__Set task__
Starting at the first line of the data, please print exactly those lines through the one that holds "import math", omitting every picture.

__Information provided__
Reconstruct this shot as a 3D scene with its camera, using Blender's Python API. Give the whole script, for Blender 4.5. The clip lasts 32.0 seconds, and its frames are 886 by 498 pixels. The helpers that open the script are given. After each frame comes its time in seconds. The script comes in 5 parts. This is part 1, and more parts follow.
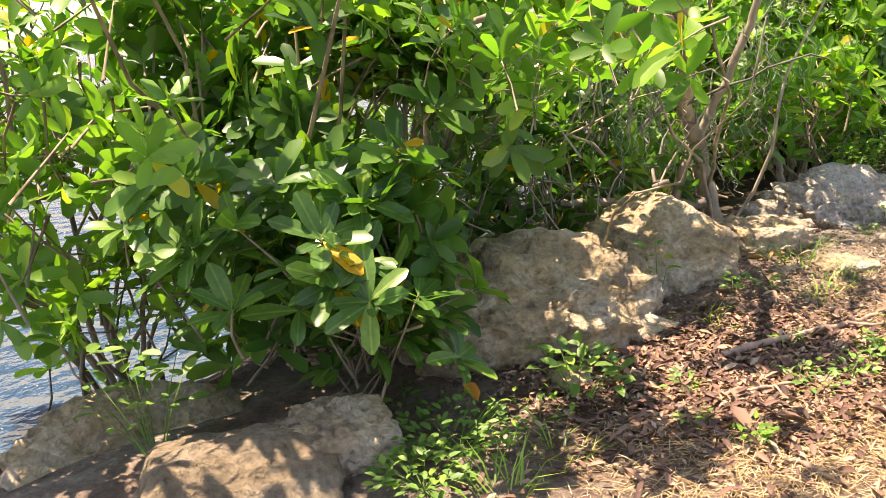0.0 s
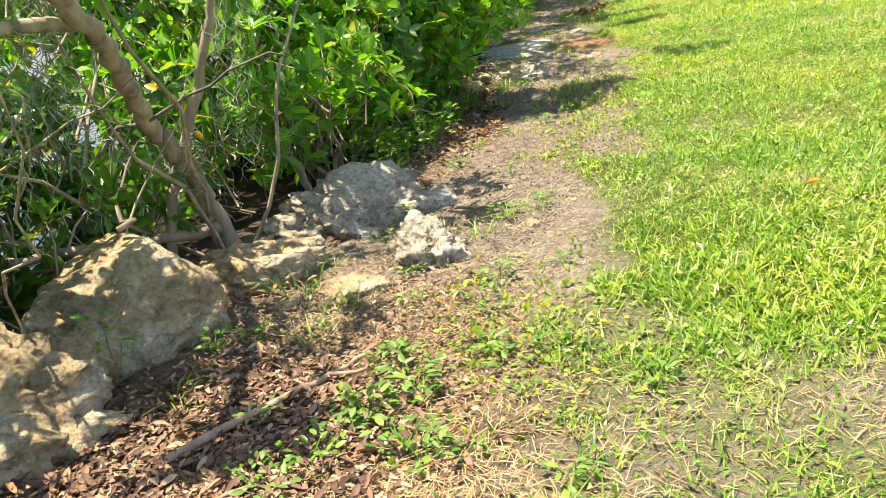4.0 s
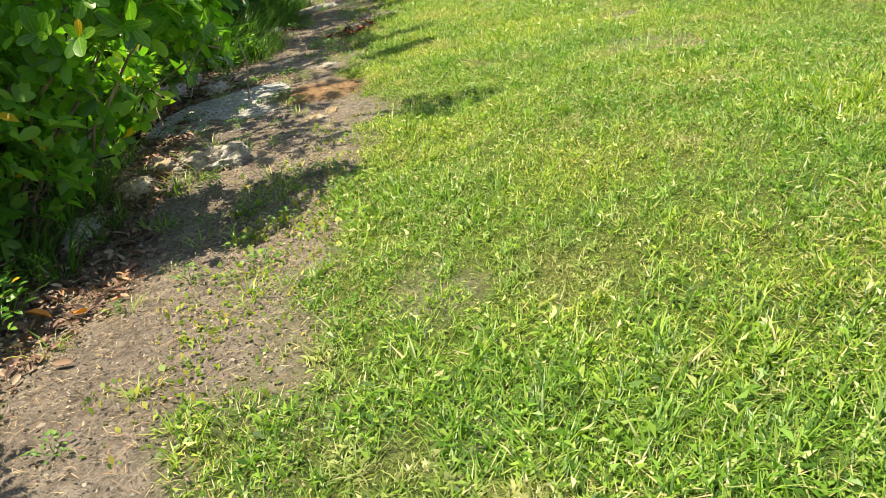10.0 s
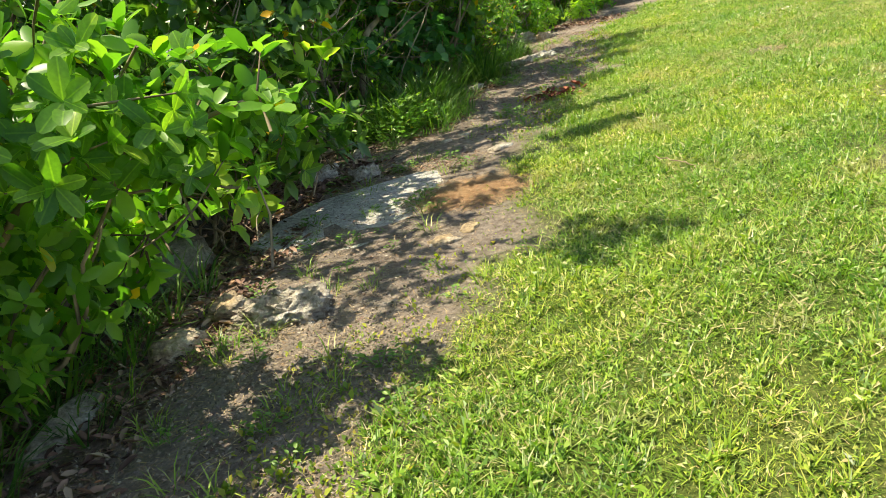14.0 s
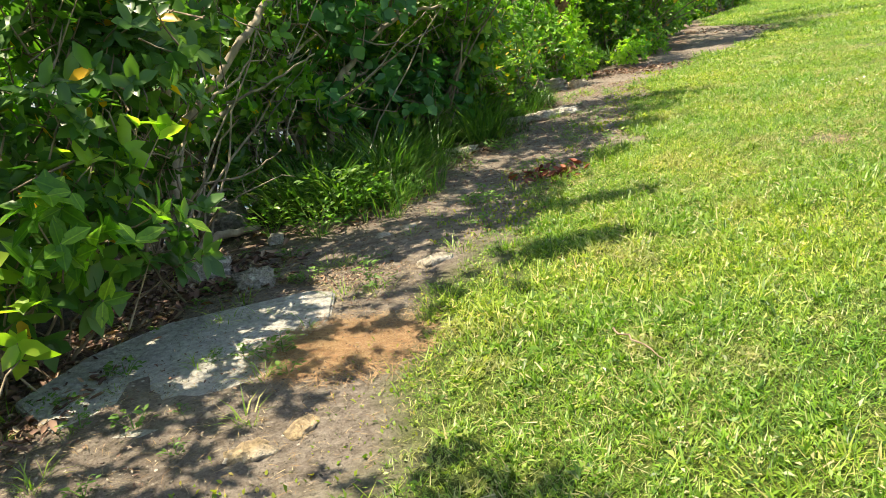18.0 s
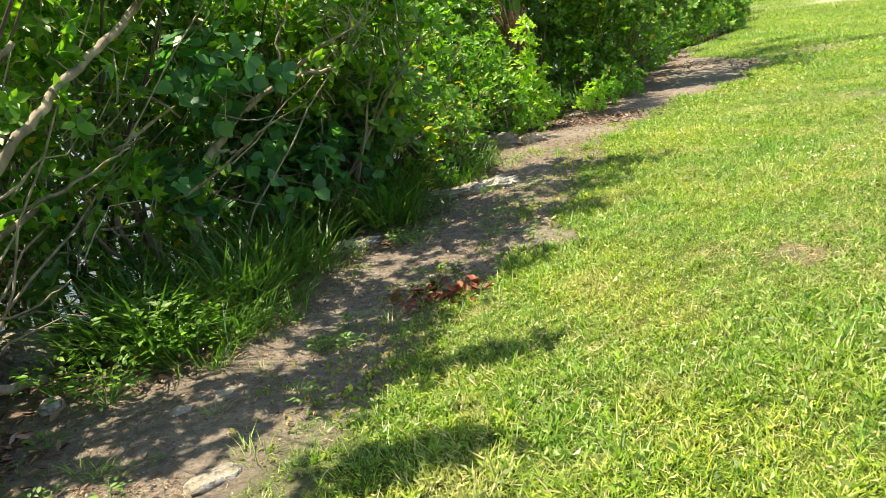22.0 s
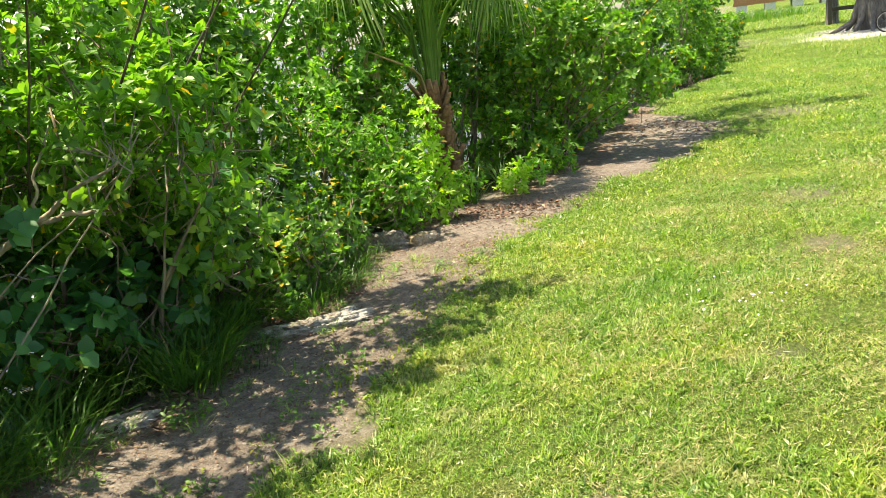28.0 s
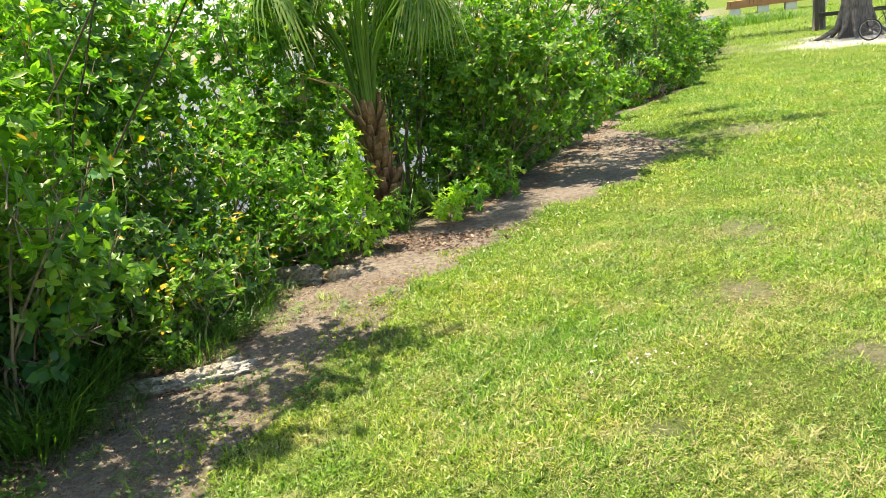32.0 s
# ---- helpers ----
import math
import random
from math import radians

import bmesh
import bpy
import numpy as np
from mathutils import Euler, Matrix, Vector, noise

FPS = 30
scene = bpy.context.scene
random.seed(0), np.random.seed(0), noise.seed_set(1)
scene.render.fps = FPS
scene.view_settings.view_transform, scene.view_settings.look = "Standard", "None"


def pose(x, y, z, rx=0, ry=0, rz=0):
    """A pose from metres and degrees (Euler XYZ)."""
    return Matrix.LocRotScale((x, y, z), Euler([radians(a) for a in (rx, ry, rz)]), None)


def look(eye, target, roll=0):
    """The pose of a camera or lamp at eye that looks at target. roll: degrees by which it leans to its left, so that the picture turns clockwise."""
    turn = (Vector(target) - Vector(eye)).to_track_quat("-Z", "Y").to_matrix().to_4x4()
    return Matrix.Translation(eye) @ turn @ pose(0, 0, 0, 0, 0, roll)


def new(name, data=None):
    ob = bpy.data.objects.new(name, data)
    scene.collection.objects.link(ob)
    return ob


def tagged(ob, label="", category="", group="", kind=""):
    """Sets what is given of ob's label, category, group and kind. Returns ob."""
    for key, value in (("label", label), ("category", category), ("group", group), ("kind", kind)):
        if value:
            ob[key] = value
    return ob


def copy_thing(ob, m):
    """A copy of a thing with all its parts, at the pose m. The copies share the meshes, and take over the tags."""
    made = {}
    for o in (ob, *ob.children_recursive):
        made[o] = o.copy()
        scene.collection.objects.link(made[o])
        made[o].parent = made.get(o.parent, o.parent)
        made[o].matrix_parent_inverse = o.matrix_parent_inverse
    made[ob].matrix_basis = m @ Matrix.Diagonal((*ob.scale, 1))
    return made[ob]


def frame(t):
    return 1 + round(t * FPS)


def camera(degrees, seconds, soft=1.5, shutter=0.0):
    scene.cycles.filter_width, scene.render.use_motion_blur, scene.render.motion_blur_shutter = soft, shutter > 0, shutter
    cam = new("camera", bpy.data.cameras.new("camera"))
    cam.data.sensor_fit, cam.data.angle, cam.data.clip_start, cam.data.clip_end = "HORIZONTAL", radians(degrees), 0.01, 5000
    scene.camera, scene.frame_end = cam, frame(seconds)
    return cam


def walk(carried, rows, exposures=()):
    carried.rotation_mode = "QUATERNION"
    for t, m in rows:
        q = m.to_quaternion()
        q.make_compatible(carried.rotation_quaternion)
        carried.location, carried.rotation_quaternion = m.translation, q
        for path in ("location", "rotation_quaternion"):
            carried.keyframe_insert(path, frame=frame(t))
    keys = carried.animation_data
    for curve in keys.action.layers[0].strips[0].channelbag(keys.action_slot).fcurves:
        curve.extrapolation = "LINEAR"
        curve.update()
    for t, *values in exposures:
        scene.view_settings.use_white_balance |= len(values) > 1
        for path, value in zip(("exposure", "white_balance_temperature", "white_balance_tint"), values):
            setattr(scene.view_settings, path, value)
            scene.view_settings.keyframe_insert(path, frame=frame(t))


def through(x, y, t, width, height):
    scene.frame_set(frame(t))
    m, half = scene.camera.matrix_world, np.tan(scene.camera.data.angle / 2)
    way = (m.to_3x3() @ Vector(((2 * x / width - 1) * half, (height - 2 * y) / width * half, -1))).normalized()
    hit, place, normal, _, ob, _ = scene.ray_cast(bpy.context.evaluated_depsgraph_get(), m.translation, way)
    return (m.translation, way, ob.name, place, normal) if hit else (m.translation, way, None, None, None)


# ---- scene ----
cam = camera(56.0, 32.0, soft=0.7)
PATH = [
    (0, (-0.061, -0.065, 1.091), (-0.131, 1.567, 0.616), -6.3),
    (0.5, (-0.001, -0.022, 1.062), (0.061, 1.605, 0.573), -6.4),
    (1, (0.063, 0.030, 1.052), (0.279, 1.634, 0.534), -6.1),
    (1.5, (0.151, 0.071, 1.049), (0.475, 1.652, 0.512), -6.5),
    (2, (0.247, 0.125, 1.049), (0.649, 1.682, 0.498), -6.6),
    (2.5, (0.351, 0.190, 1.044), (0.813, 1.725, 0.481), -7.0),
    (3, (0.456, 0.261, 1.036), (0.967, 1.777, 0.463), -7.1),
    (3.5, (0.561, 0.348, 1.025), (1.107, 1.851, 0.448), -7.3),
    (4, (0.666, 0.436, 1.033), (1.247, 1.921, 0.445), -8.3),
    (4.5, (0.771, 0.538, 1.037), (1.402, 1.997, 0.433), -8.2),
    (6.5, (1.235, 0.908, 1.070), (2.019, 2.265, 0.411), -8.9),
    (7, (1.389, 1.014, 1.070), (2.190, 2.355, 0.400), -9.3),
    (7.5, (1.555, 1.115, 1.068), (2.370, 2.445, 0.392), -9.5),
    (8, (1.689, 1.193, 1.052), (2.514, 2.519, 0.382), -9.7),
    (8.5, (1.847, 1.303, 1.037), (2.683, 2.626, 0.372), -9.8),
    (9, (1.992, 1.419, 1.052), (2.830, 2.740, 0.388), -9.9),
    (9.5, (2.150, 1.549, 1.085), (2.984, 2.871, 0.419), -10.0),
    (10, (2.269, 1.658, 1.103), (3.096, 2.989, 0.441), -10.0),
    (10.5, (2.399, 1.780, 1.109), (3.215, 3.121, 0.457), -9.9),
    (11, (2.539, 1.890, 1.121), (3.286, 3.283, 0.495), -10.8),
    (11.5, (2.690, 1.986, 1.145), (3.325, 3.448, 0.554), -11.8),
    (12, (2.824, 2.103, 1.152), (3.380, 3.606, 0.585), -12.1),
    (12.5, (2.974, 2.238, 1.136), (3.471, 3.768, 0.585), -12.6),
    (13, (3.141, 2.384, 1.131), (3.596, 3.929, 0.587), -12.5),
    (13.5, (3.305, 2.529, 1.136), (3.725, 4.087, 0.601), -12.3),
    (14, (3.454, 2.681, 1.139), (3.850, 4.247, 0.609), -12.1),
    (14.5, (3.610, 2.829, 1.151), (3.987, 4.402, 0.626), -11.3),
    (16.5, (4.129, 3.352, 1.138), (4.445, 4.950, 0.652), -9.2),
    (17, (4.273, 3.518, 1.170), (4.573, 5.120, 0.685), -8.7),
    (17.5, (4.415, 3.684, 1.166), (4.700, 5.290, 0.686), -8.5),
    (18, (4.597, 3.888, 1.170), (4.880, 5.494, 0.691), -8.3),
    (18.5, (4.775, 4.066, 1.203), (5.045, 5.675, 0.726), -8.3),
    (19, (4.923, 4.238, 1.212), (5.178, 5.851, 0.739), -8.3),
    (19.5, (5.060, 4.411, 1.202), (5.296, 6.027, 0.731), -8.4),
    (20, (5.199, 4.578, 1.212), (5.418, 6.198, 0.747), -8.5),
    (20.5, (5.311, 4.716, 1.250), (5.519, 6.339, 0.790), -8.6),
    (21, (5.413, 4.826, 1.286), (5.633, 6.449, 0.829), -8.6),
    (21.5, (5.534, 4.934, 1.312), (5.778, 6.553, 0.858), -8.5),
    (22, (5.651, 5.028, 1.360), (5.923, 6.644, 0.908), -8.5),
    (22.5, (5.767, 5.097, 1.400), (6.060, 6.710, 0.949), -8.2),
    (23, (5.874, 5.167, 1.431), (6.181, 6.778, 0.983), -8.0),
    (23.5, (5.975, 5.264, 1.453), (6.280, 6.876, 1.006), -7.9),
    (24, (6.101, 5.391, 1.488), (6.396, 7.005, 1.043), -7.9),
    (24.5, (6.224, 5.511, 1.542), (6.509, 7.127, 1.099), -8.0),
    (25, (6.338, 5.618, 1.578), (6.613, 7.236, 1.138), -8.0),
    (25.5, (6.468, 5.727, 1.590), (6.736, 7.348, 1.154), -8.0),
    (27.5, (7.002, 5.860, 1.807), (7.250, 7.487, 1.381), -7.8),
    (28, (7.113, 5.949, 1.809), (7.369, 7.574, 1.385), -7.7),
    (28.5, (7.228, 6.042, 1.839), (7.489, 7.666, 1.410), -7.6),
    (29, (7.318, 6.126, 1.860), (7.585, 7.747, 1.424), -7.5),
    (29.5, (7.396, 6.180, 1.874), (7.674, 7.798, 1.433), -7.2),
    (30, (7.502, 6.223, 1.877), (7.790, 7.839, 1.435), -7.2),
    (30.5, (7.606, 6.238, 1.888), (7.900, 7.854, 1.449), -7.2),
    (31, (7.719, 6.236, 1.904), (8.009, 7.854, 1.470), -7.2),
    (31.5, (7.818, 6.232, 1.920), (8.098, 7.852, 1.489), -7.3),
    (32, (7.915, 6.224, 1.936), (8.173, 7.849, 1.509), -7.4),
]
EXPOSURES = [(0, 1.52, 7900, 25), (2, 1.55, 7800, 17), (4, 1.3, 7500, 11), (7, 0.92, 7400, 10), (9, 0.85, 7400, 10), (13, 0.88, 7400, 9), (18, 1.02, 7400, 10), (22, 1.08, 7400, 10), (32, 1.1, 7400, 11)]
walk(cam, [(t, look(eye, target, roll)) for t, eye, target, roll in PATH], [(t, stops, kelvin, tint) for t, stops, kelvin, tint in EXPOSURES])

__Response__
Reconstruct this shot as a 3D scene with its camera, using Blender's Python API. Give the whole script, for Blender 4.5. The clip lasts 32.0 seconds, and its frames are 886 by 498 pixels. The helpers that open the script are given. After each frame comes its time in seconds. The script comes in 5 parts. This is part 1, and more parts follow.
0.0 s
4.0 s
10.0 s
14.0 s
18.0 s
22.0 s
28.0 s
32.0 s
# ---- helpers ----
import math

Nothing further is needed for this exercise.